乃木夫妻の殉死は壮絶なものでした。まず妻が先に自らを刺し、乃木がこれにトドメを指した上で、今度は乃木自身が見事に作法通りの切腹(十字に切り、自ら首を刺してトドメとする)したのです。その早朝に夫婦そろって写真を正装で撮り、遺書や辞世の歌まで残す周到さでした。乃木の殉死は世界中に報道され、乃木の神格化の道は決定的となります。そして「乃木神社」という彼を神として祭る神社も出来ることになります。
一夢庵さまより、掲示板に次のような投稿がございました。
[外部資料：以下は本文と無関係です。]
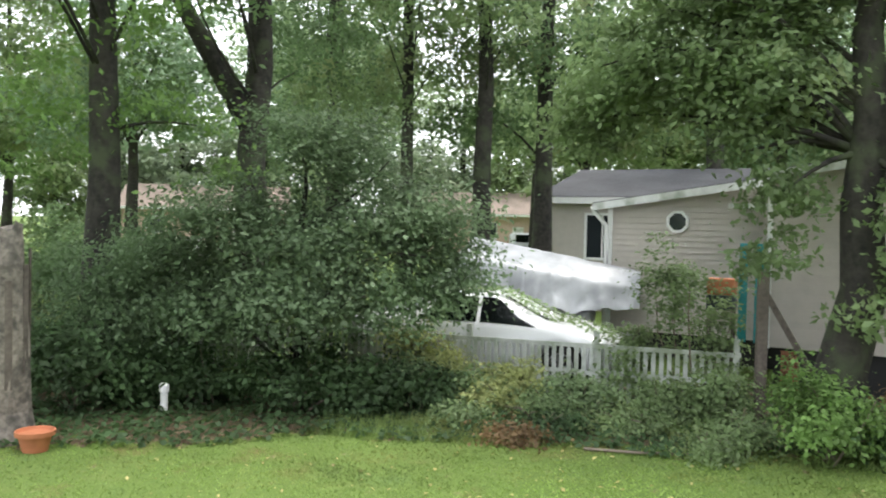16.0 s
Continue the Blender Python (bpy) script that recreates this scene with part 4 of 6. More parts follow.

貴重なご意見なので、改めてここに紹介させて頂きます。

・旅順要塞は「欧州のもっとも強力な軍隊をもってしても3年は落ちない」といわれたほどに強固な近代要塞と化していたこと。
・その事実を大本営はほとんど掴んでおらず、過小評価していたこと。
・そのため乃木率いる第三軍は恒常的に兵力不足、砲弾不足に悩まされたこと
・第一回総攻撃において、当事最新の戦い方、大砲撃戦の後に強襲法による突撃をしていること。
・肉弾突撃による強襲法の選択は、早急に旅順要塞を落とすことを至上命題とされていたため、当然の選択であったこと。
・第二回の総攻撃においては、乃木は独断で兵力の損耗の少ない正攻法に戦略転換していること。
・28サンチ砲を無視したわけでなく、備え付けに一ヶ月ほどかかるとの試算がなされており、とても間に合わないから、と伊地知少将が断ったこと。
・203高地を攻撃しないことについては、乃木だけの判断ではなく、児玉をはじめとして満州軍の当初からの一貫した判断であったこと。
・203高地占領以前に、旅順艦隊は第三軍の砲撃によりその機能のほとんどを失っていたこと。
・203高地を占領したことで旅順要塞は落ちたのではなく、その後も一ヶ月近く激しい戦闘は繰り返されていること。
・指揮権移譲について、ソースとされる文書の著者が直接見聞きしたことではなく、また、公文書にも指揮権以上に関して一切の記載がないこと。

乃木という人は、生きている間も持ち上げられたり、おとしめられり……。死後に於いてさえも、同様に上がったり、下がったり……。見方によってまったく変ってしまいますね。だからこそ歴史は面白いのかもしれませんが。
 結局、言われるほどに軍事的に無能でもなかったが、逆に天才的な閃きもなく、平凡な大将、という位置が現在のところ当てはまっているようです。
 しかし、普通なら軍隊という組織が瓦解してもおかしくない程の被害が出る中で、なおも一般の兵たちは士気を保ち、突撃の命令を黙として受け入れたのは、乃木という大将のためならば命惜しくないとの思いからなのでしょうか?
それとも愛国心からか……。
 ただ、太平洋戦争にいかれた方の話を聞くと、上官が尊敬できないと士気は途端に下がるそうです。